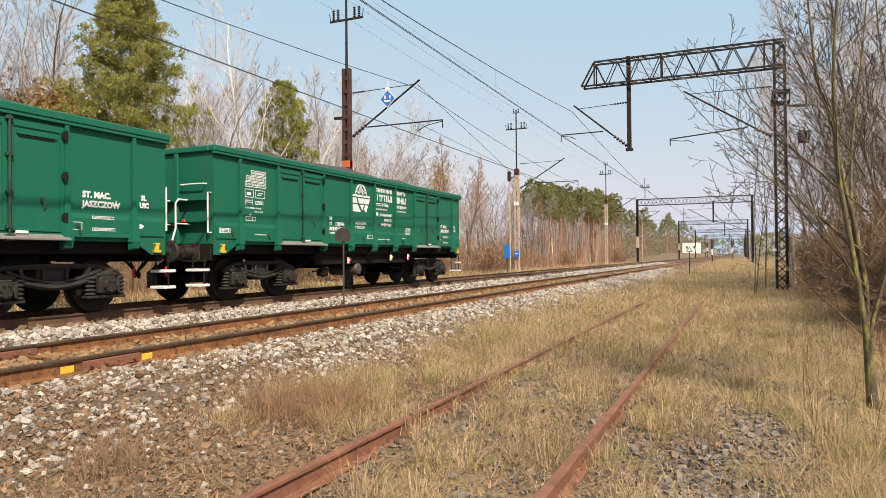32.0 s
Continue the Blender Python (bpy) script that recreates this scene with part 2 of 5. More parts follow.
PALETWIG = material("pale_birch_twigs", (0.33, 0.32, 0.335), (0.6, 0.59, 0.62), 1, 8, 0.9, 0.0, 0.0, island=0.4)
BROWNTWIG = material("brown_twigs", (0.035, 0.024, 0.017), (0.13, 0.088, 0.06), 1, 8, 0.9, 0.0, 0.0, island=0.4)
BRUSHTWIG = material("warm_brown_twigs", (0.075, 0.047, 0.03), (0.24, 0.155, 0.095), 1, 8, 0.9, 0.0, 0.0, island=0.4)
REDTWIG = material("russet_twigs", (0.25, 0.13, 0.08), (0.4, 0.25, 0.15), 1, 8, 0.9, 0.0, 0.0, island=0.4)
BENDWOOD = material("grey_green_wood", (0.12, 0.12, 0.07), (0.26, 0.23, 0.18), 0.1, 2, 0.9, 0.0, 0.0, island=0.5, place="Position")
BUDS = material("olive_catkins", (0.3, 0.26, 0.12), (0.45, 0.4, 0.2), 1, 8, 0.9, 0.0, 0.0, island=0.5)
OAKLEAF = material("dead_oak_leaves", (0.2, 0.12, 0.04), (0.42, 0.28, 0.1), 1, 8, 0.85, 0.0, 0.0, island=0.6)
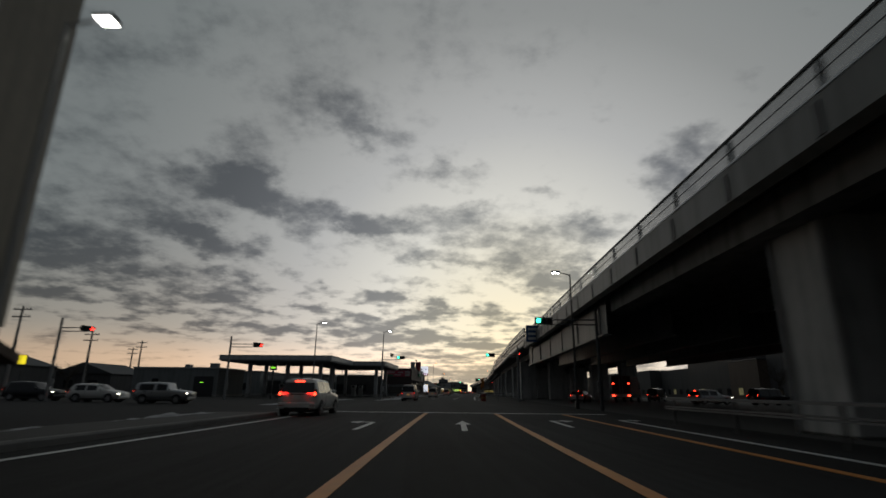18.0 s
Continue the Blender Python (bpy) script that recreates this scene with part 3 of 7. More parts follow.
def snow_bank(s0, s1, n0, n1, h, name="snow_bank", label="dirty old snow heaped along the kerb"):
    """A lumpy strip of ploughed snow."""
    bm = bmesh.new()
    ks, kn = max(4, int((s1 - s0) / 0.3)), 9
    g = []
    for i in range(ks + 1):
        u = i / ks
        s = s0 + (s1 - s0) * u
        row = []
        for j in range(kn + 1):
            v = j / kn
            hump = math.sin(math.pi * v) * min(1, 6 * u, 6 * (1 - u))
            nz = 0.42 + 0.9 * noise.noise(Vector((s * 0.5, v * 2.0 + n0, 3.0))) + 0.5 * noise.noise(Vector((s * 1.9, v * 5.0, 9.0))) + 0.3 * noise.noise(Vector((s * 4.5, v * 9.0, 1.0)))
            row.append(bm.verts.new(W(s, n0 + (n1 - n0) * v + 0.25 * noise.noise(Vector((s * 0.4, v, 7.0))), 0.012 + max(0.0, h * hump * nz))))
        g.append(row)
    for i in range(ks):
        for j in range(kn):
            bm.faces.new((g[i][j], g[i][j + 1], g[i + 1][j + 1], g[i + 1][j]))
    ob = obj(name, bm, snow_m, smooth=True)
    tagged(ob, label, "snow", kind="stuff")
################
__What is required__: Extract every line from the one with "7. More parts follow." down to the final line above, both included, exactly as written.

__Solution to this task__:
Continue the Blender Python (bpy) script that recreates this scene with part 3 of 7. More parts follow.
def snow_bank(s0, s1, n0, n1, h, name="snow_bank", label="dirty old snow heaped along the kerb"):
    """A lumpy strip of ploughed snow."""
    bm = bmesh.new()
    ks, kn = max(4, int((s1 - s0) / 0.3)), 9
    g = []
    for i in range(ks + 1):
        u = i / ks
        s = s0 + (s1 - s0) * u
        row = []
        for j in range(kn + 1):
            v = j / kn
            hump = math.sin(math.pi * v) * min(1, 6 * u, 6 * (1 - u))
            nz = 0.42 + 0.9 * noise.noise(Vector((s * 0.5, v * 2.0 + n0, 3.0))) + 0.5 * noise.noise(Vector((s * 1.9, v * 5.0, 9.0))) + 0.3 * noise.noise(Vector((s * 4.5, v * 9.0, 1.0)))
            row.append(bm.verts.new(W(s, n0 + (n1 - n0) * v + 0.25 * noise.noise(Vector((s * 0.4, v, 7.0))), 0.012 + max(0.0, h * hump * nz))))
        g.append(row)
    for i in range(ks):
        for j in range(kn):
            bm.faces.new((g[i][j], g[i][j + 1], g[i + 1][j + 1], g[i + 1][j]))
    ob = obj(name, bm, snow_m, smooth=True)
    tagged(ob, label, "snow", kind="stuff")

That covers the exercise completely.